Las copas de los árboles de oro danzaban al compás del viento otoñal mientras los suaves rayos del sol acariciaban mis cabellos oscuros que se enroscaban como alegres serpientes sobre mis hombros. A lo lejos veía la hierba desteñida y una banca solitaria rodeada de hojas en fuego. De pronto, una figura se sentó sobre ésta. Era ella. Era nadie.
Sacudí mi cabeza intentando alejar esos pensamientos, estaba ya cansada de ellos.
Dirigí la mirada hacia mis manos temblorosas y las cerré en puños, escondiendo mi rostro entre ellas. Inspiré profundamente y observé el paisaje a mi lado una vez más. Esta vez ella caminaba sola en medio del sendero a un lado del mismo árbol amarillento. Iba distraída, con la mirada posada en los libros entre sus brazos. Iba hacia ningún lado, pues no estaba allí.
De entre mis labios escapó una risilla apagada y sarcástica mientras restregaba mis ojos y negaba con mi cabeza.

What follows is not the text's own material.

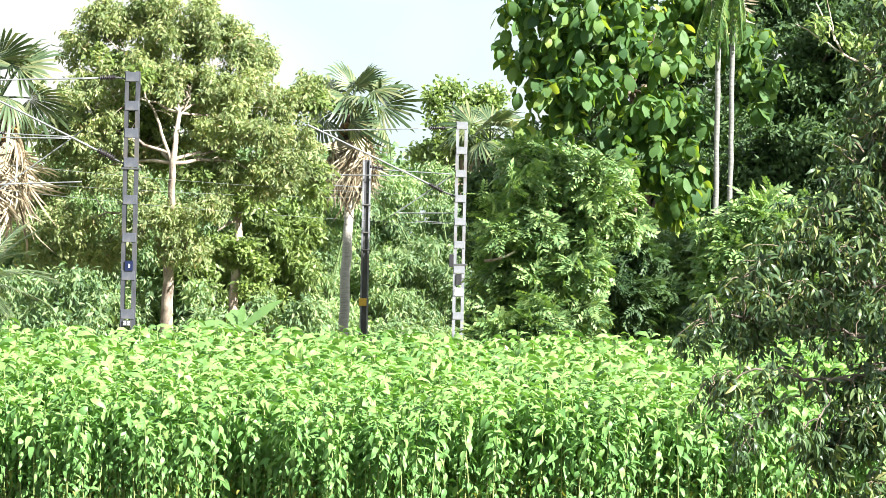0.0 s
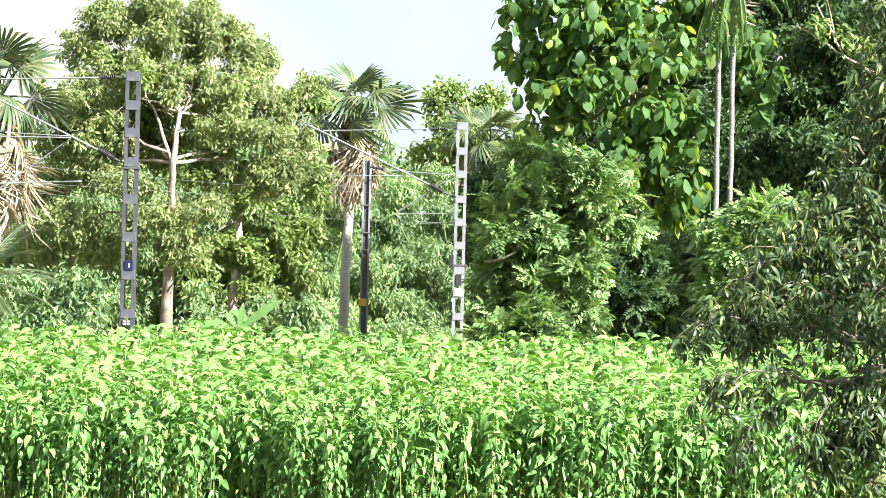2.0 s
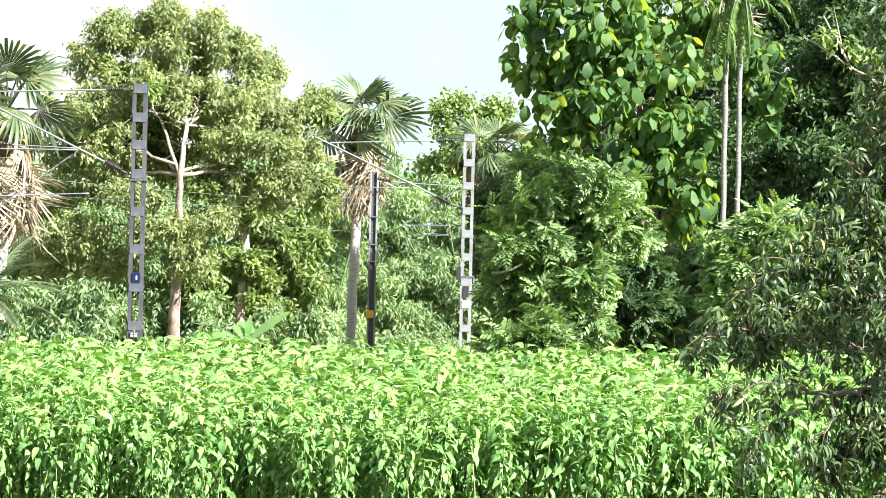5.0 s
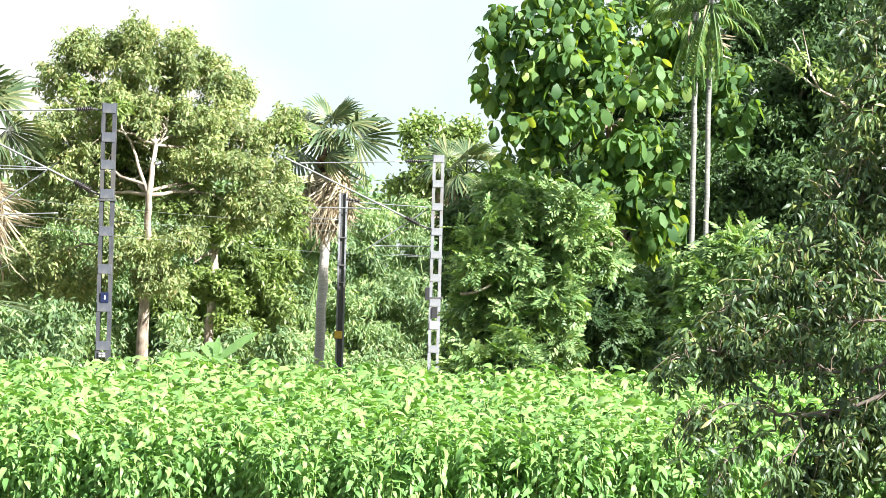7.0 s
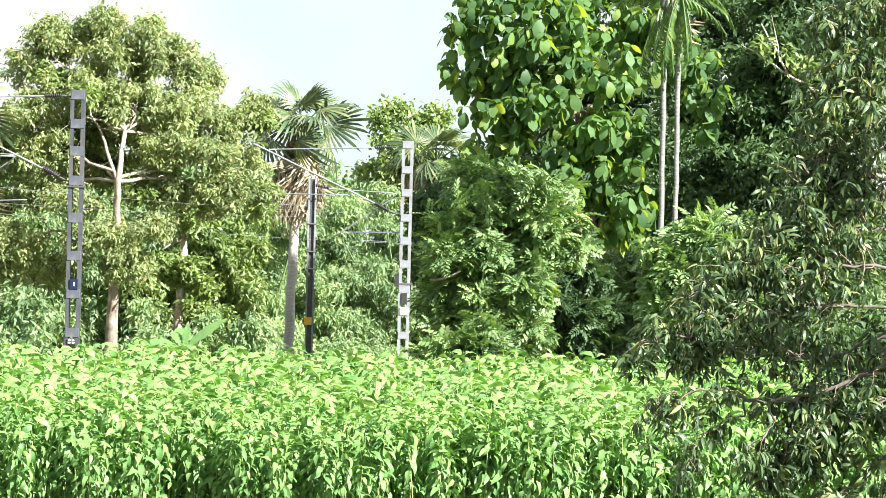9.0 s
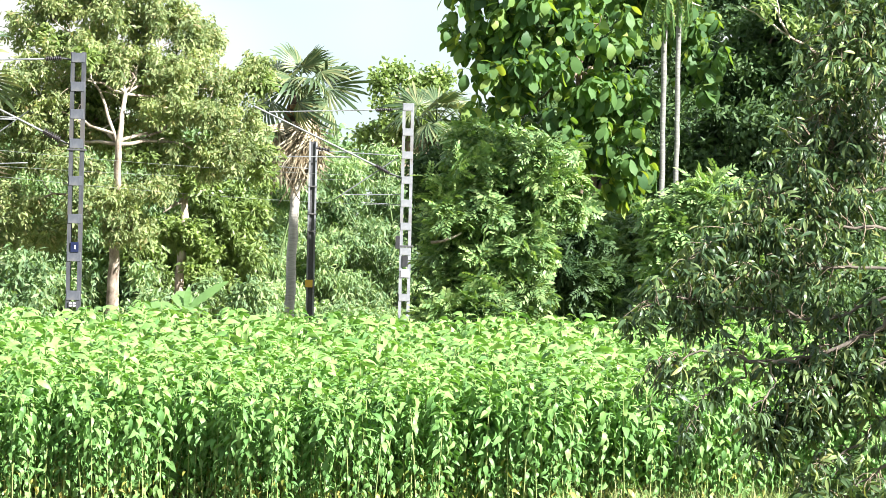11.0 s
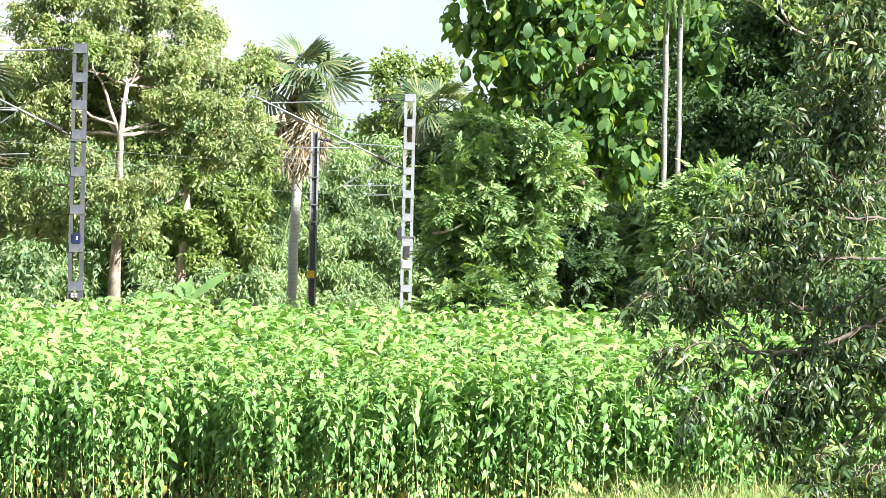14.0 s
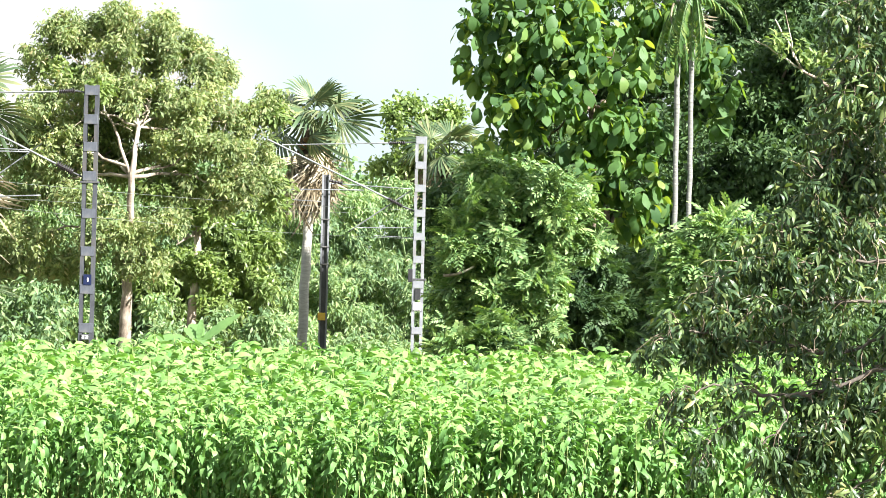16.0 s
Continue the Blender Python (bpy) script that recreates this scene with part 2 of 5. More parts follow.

¿Por qué no podía pasar un día sin pensar en su suave caminar, su dulce sonrisa, sus perfectas palabras?
Ella era, es, una eterna y continua línea arremolinada en mi mente. Es suave, fina y hermosa, mas peligrosa. Se enrosca alrededor de cada pensamiento, cada sueño que halla en su camino y todo lo estrangula hasta poseerlo por completo. Un virus.
¿Por qué tenía que ser ella, de todas? Ella, la inalcanzable, la imposible, la prohibida. Yo, la soñadora, la inexperta, la ordinaria.
Ya sean sueños o quejas, ella sigue allí. Sobre el sendero de gravilla a un lado del árbol de hojas caídas. En mi paisaje de mentiras y obsesiones.